É, todas são filhas. Mas a primeira música, Ciranda ao Redor da Galáxia, é uma música que eu sinto um carinho especial. Ela fala dessa coisa do conflito do artista com sua obra. Eu queria fazer uma música que expressasse exatamente como eu me sinto. É uma música muito sincera. Gosto muito dessa música. Fiquei muito feliz em ter feito essa música, de ter conseguido relatar exatamente em palavras e em música um sentimento.

Eu tenho uma pergunta exatamente sobre essa música aqui na minha pauta. Na letra você fala que "na vida o que peço/viver da música que faço". Você hoje vive da sua música e, principalmente, vive de música de acordo com as suas ambições pessoais?
Eu vivo, cara. Eu tenho essa coisa de ideologia, é uma questão de escolhas, do tipo de vida que você quer ter. Eu acho que o dinheiro não é tudo na vida. Você pode viver de uma maneira confortável. Eu, por exemplo, tenho filho, sou casado, consigo dar tudo pra que meu filho possa crescer, pra que ele possa se desenvolver. Comparado a um país com um nível social como o do Brasil, acho que eu sou uma pessoa privilegiada, tenho um conforto básico. A minha ambição é uma ambição muito mais ligada a possibilidades criativas, de poder fazer centenas de coisas, do que essa coisa do dinheiro, dos bens materiais, de que através disso as pessoas vão ter uma idéia boa do que eu sou, porque eu tenho uma cobertura, um triplex, o carro mais caro. São coisas secundárias na minha vida.

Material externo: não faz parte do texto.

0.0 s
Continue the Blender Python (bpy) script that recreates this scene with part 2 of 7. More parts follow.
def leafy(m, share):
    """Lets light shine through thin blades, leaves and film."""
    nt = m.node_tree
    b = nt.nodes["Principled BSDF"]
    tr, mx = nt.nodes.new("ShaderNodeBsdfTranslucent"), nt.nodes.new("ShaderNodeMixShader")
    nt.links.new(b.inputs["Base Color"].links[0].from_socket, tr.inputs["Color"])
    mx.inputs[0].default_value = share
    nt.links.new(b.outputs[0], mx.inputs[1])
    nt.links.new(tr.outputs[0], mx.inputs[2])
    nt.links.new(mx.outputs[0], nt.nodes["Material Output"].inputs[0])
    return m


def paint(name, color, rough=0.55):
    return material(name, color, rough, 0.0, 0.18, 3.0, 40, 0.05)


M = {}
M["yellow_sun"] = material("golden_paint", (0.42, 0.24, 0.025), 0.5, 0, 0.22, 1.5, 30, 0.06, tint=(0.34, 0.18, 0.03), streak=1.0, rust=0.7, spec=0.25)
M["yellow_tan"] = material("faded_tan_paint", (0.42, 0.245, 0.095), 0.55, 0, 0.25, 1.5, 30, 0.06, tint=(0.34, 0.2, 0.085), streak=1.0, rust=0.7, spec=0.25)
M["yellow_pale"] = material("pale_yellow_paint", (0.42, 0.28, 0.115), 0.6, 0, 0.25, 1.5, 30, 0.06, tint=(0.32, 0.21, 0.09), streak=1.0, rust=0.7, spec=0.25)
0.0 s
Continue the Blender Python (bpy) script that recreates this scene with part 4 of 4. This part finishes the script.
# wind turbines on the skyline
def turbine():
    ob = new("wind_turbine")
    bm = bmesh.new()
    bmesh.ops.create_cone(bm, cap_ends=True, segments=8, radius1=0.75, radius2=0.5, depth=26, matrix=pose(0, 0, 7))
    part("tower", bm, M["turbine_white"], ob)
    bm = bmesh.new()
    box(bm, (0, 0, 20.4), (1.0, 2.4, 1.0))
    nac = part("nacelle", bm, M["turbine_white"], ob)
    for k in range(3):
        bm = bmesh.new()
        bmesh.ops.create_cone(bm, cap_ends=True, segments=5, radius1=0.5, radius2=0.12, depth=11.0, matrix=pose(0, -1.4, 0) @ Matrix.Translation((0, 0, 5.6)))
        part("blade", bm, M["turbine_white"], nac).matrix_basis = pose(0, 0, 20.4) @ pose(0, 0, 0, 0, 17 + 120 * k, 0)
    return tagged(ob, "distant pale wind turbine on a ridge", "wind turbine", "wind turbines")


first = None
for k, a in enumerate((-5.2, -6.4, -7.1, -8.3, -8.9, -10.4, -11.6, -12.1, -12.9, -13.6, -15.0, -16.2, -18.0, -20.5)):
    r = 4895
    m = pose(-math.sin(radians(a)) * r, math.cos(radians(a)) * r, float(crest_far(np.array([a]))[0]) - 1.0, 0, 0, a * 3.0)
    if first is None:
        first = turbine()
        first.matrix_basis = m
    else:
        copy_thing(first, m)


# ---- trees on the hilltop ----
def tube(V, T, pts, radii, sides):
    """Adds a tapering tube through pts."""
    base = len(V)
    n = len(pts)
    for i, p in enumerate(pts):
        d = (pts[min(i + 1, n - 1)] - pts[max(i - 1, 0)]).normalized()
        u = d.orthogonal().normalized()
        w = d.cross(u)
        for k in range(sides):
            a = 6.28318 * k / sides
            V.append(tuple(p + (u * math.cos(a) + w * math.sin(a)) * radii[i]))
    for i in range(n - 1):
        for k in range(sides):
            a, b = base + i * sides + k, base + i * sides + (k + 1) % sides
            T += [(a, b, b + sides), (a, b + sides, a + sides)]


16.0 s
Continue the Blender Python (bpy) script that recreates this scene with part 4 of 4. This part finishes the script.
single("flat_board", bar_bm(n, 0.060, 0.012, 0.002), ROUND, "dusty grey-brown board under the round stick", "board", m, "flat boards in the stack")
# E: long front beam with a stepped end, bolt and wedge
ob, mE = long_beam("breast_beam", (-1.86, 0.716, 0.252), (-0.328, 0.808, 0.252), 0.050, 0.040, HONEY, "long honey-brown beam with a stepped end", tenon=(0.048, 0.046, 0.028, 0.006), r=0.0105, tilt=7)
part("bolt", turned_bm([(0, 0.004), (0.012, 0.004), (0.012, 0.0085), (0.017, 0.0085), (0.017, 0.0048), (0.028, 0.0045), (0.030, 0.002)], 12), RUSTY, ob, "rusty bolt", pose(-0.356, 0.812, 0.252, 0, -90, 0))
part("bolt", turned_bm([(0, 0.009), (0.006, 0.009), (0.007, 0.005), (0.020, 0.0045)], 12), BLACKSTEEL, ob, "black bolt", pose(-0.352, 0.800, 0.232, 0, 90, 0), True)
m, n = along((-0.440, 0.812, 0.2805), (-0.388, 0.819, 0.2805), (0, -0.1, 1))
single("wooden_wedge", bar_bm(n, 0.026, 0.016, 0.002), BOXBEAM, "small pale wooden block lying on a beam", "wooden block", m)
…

No encarte do Samba Raro você afirma: "vamos fazer a nova cena juntos". O Orchestra Klaxon tinha o referencial modernista, de revolução. Anos depois, como você analisa a sua geração, em termos de conquistas artísticas e também comerciais?
Acho que as coisas estão melhorando, estão crescendo. Eu acho que a minha geração tem uma importância. Aquelas pessoas que foram citadas no encarte do Samba Raro são pessoas que têm uma importância fundamental nesse processo de revitalização da música popular brasileira. Até a segunda metade da década de 90 a gente tava no auge do axé, no auge da música sertaneja, no auge do pagode e nesses cinco anos tanta coisa, tantos discos de artistas que estavam esquecidos foram relançados. Se você andar pelo Brasil, onde quer que você vá há uma noite de samba-rock. Cada lugar a sua maneira, para um público pequeno, mas diferente.

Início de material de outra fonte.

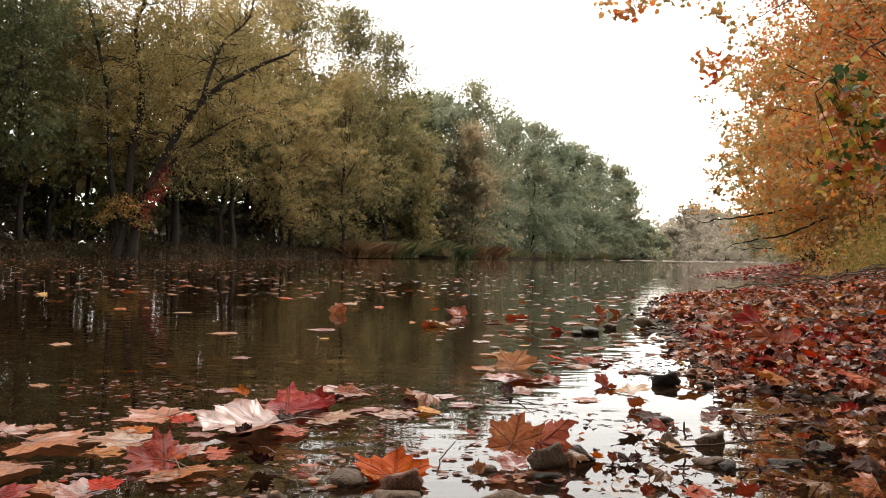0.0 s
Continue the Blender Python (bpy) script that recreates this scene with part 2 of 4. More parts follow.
    l.new(vary.outputs[0], hsv.inputs["Value"]); l.new(hue.outputs[0], hsv.inputs["Hue"])
    l.new(r.outputs["Color"], hsv.inputs["Color"])
    mixc = n.new("ShaderNodeMix"); mixc.data_type = "RGBA"
    l.new(vr.outputs[0], mixc.inputs["Factor"])
    l.new(hsv.outputs["Color"], mixc.inputs["A"])
    mixc.inputs["B"].default_value = (*vein, 1)
    l.new(mixc.outputs["Result"], b.inputs["Base Color"])
    rr = n.new("ShaderNodeMapRange")
    rr.inputs["To Min"].default_value, rr.inputs["To Max"].default_value = rough - 0.08, rough + 0.22
    l.new(blot.outputs["Fac"], rr.inputs["Value"]); l.new(rr.outputs[0], b.inputs["Roughness"])
    hgt = n.new("ShaderNodeMath"); hgt.operation = "MULTIPLY_ADD"
    hgt.inputs[1].default_value = 0.35
    l.new(speck.outputs["Fac"], hgt.inputs[0]); l.new(vr.outputs[0], hgt.inputs[2])
    wave = node(n, "ShaderNodeTexNoise", Scale=5.0, Detail=3.0)
    l.new(offset.outputs[0], wave.inputs["Vector"])
    bw = node(n, "ShaderNodeBump", Strength=0.9, Distance=0.012)
    l.new(wave.outputs["Fac"], bw.inputs["Height"])
    bp = node(n, "ShaderNodeBump", Strength=0.9, Distance=0.005)
    l.new(hgt.outputs[0], bp.inputs["Height"]); l.new(bw.outputs[0], bp.inputs["Normal"]); l.new(bp.outputs[0], b.inputs["Normal"])
    t = n.new("ShaderNodeBsdfTranslucent")
    l.new(mixc.outputs["Result"], t.inputs["Color"])
    mix = n.new("ShaderNodeMixShader")
    mix.inputs["Fac"].default_value = glow_through
    l.new(b.outputs[0], mix.inputs[1]); l.new(t.outputs[0], mix.inputs[2])
    l.new(mix.outputs[0], n["Material Output"].inputs["Surface"])
    return m


LEAF = {
    "red": leaf_material("red_leaf", (0.21, 0.027, 0.009), (0.36, 0.085, 0.018), (0.09, 0.014, 0.007), 0.4, 0.08, 0.28, 0.3),
    "orange": leaf_material("orange_leaf", (0.42, 0.055, 0.004), (0.5, 0.1, 0.007), (0.2, 0.024, 0.003), 0.42, 0.12, 0.35),
    "rust": leaf_material("rust_leaf", (0.3, 0.075, 0.016), (0.42, 0.14, 0.03), (0.12, 0.028, 0.008), 0.36, 0.15, 0.25, 0.35),
    "pink": leaf_material("pale_pink_leaf", (0.21, 0.07, 0.036), (0.29, 0.14, 0.085), (0.09, 0.024, 0.014), 0.3, 0.24, 0.15, 0.55),
    "tan": leaf_material("tan_leaf", (0.3, 0.115, 0.036), (0.42, 0.18, 0.045), (0.17, 0.06, 0.02), 0.3, 0.24, 0.2, 0.5),
    "yellow": leaf_material("yellow_leaf", (0.5, 0.23, 0.025), (0.5, 0.135, 0.014), (0.28, 0.1, 0.014), 0.34, 0.2, 0.25),
    "umber": leaf_material("umber_leaf", (0.34, 0.09, 0.035), (0.44, 0.15, 0.065), (0.12, 0.03, 0.014), 0.45, 0.15, 0.4),
    "dark": leaf_material("dark_brown_leaf", (0.03, 0.008, 0.005), (0.05, 0.016, 0.009), (0.045, 0.014, 0.008), 0.36, 0.08, 0.1),
    "brown": leaf_material("brown_leaf", (0.12, 0.036, 0.014), (0.21, 0.08, 0.03), (0.055, 0.02, 0.009), 0.3, 0.2, 0.12, 0.45),
}
LEAF_WORD = {"red": "dark red", "orange": "bright orange", "rust": "rusty brown", "umber": "dull reddish brown", "pink": "pale pink", "tan": "tan",
             "yellow": "yellow", "dark": "blackish brown", "brown": "brown"}


def stone_material(name, dark, light, rough):
    m, n, l, b = material(name, rough, 0.14)
    coord = n.new("ShaderNodeTexCoord")
    info = n.new("ShaderNodeObjectInfo")
    geo = n.new("ShaderNodeNewGeometry")
    t = node(n, "ShaderNodeTexNoise", Scale=22.0, Detail=7.0, Roughness=0.68)
    g = node(n, "ShaderNodeTexNoise", Scale=180.0, Detail=3.0)
    for q in (t, g):
        l.new(coord.outputs["Object"], q.inputs["Vector"])
    mx = n.new("ShaderNodeMath"); mx.operation = "MULTIPLY_ADD"
    mx.inputs[1].default_value = 0.25
    l.new(g.outputs["Fac"], mx.inputs[0]); l.new(t.outputs["Fac"], mx.inputs[2])
    r = ramp(n, [(0.5, dark), (0.78, light)])
    l.new(mx.outputs[0], r.inputs["Fac"])
    hsv = n.new("ShaderNodeHueSaturation")
    vary = n.new("ShaderNodeMapRange")
    vary.inputs["To Min"].default_value, vary.inputs["To Max"].default_value = 0.5, 1.5
    both = n.new("ShaderNodeMath"); both.operation = "ADD"
    l.new(geo.outputs["Random Per Island"], both.inputs[0]); l.new(info.outputs["Random"], both.inputs[1])
    fr = n.new("ShaderNodeMath"); fr.operation = "FRACT"
    l.new(both.outputs[0], fr.inputs[0]); l.new(fr.outputs[0], vary.inputs["Value"])
    l.new(vary.outputs[0], hsv.inputs["Value"]); l.new(r.outputs["Color"], hsv.inputs["Color"])
    l.new(hsv.outputs["Color"], b.inputs["Base Color"])
    bp = node(n, "ShaderNodeBump", Strength=0.9, Distance=0.006)
    l.new(t.outputs["Fac"], bp.inputs["Height"]); l.new(bp.outputs[0], b.inputs["Normal"])
    return m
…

Acho que a gente foi muito importante nesse processo. As pessoas voltaram a se interessar pela música brasileira. Não tenho dimensões de como é aí em Florianópolis (aonde você mora), mas aqui em São Paulo e no Rio poucas casas têm DJ’s. Os DJ’s estão sem mercado de trabalho, porque agora a maioria das casas tem música ao vivo. É interessante isso, cara. É um trabalho de formiguinha, mas é um trabalho que aconteceu sem que nenhum de nós precisasse vender milhões e milhões de cópias ou ter que aparecer todo domingo no Faustão, ou gastar milhões em investimentos em jabá de rádio. Toda essa transformação aconteceu diretamente no público.

E está acontecendo uma onda de relançamentos mesmo. Discos do Moacir Santos, João Donato, Dom Um Romão, o pessoal da Dubas lançando...
É, esses discos voltaram a circular. Embora pelo esforço de outras pessoas também. Um cara como o Charles Gavin tem uma importância incrível nesse processo de resgate. Ele é uma das figuras principais. Mas pra ele conseguir relançar isso, as pessoas das multinacionais vislumbraram que havia uma demanda, havia um público para consumir esses discos.

O que você tem ouvido de música brasileira, nova e velha? Alguma coisa recente te empolgou?
De música velha, um disco que eu tenho ouvido bastante é um coletivo de 1973, com o Danilo Caymmi, o Beto Guedes, o Toninho Horta e o Novelli. É tipo um lado B do Clube da Esquina. É um disco bem interessante, tem aquela influência psicodélica, mas também uma coisa musical, das harmonias do Toninho Horta, as músicas sensacionais do Novelli. É um disco que eu me apaixonei e tenho ouvido direto.

Eu também acompanho as coisas novas, que acabaram de sair. O Mombojó, lá de Recife, o Cansei de Ser Sexy daqui de São Paulo, o Parteum, que também lançou um disco agora, um rapper irmão do Rappin' Hood. Ele é produtor também, tem um trabalho super bacana. Tem várias coisas acontecendo no Brasil, eu acho.